Written problem:
Skip the pictures and quote all of the lines exactly.

Recorded data:

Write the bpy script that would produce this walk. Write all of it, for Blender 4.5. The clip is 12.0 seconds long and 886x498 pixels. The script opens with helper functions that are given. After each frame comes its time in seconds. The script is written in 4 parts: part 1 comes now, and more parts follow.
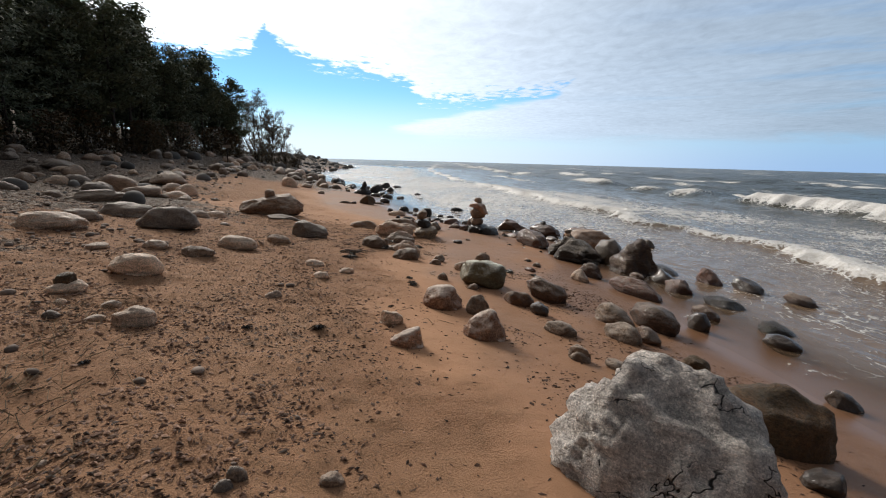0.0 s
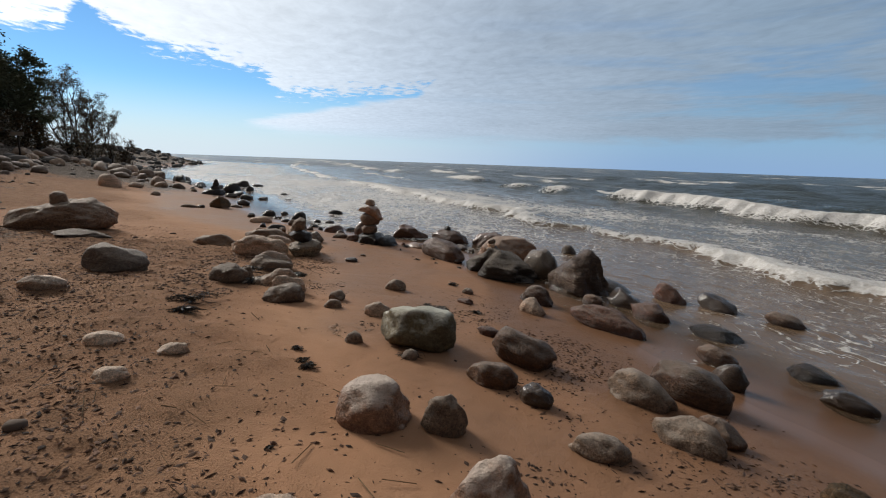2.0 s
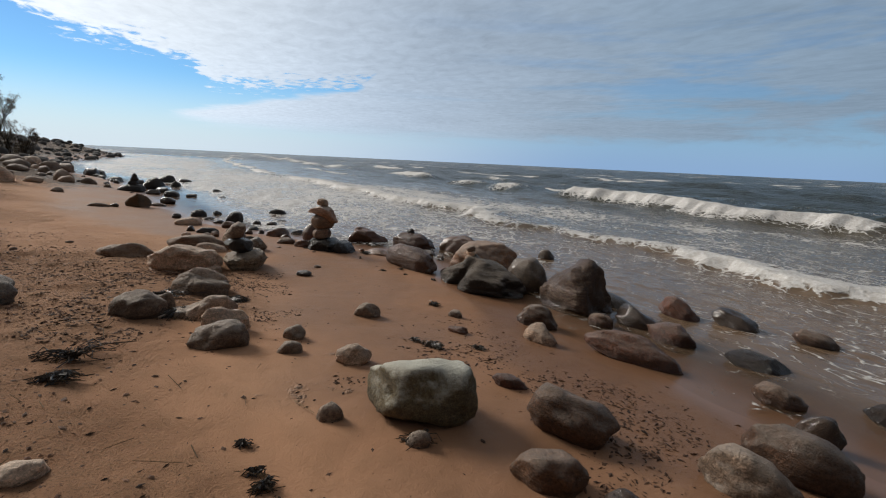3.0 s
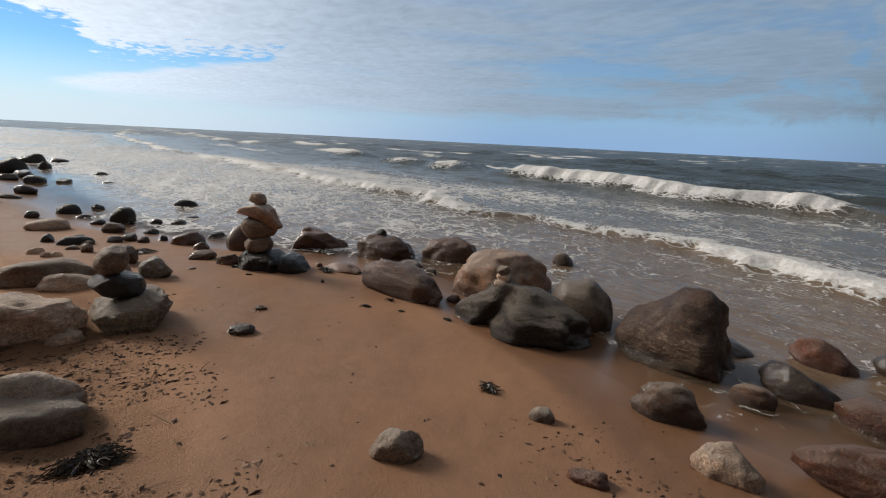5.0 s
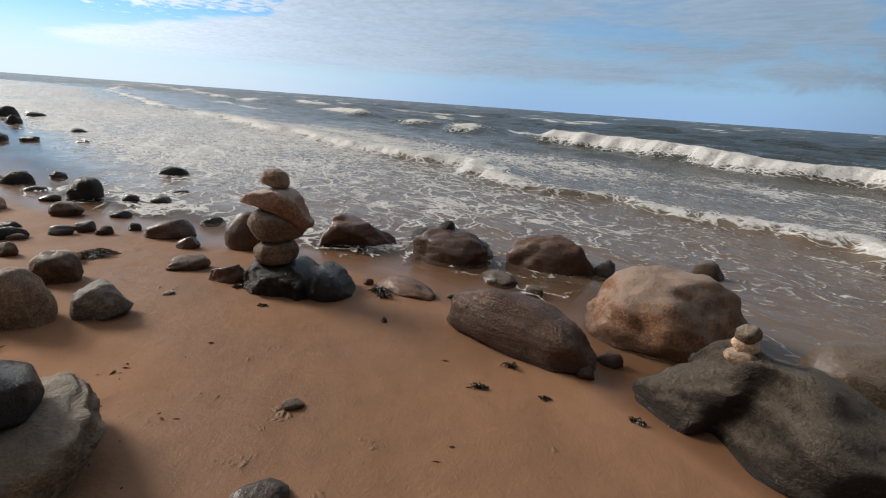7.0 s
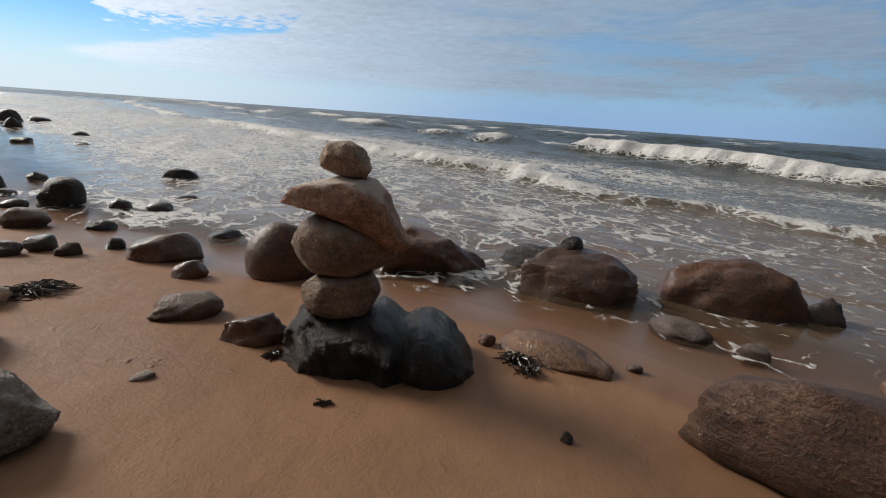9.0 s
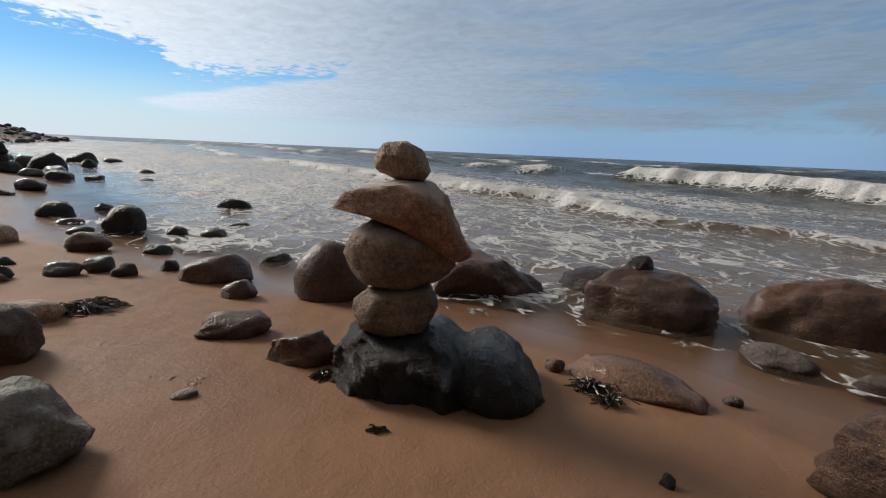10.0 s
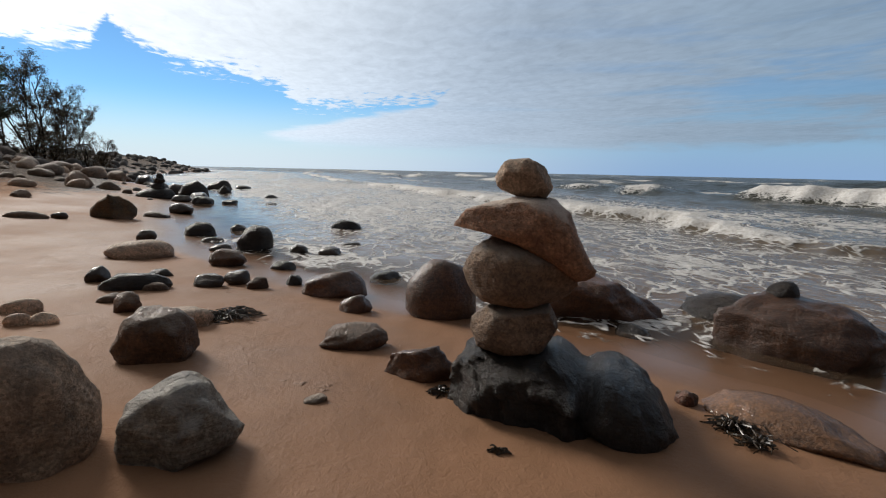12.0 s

Result for this task:
Write the bpy script that would produce this walk. Write all of it, for Blender 4.5. The clip is 12.0 seconds long and 886x498 pixels. The script opens with helper functions that are given. After each frame comes its time in seconds. The script is written in 4 parts: part 1 comes now, and more parts follow.
0.0 s
2.0 s
3.0 s
5.0 s
7.0 s
9.0 s
10.0 s
12.0 s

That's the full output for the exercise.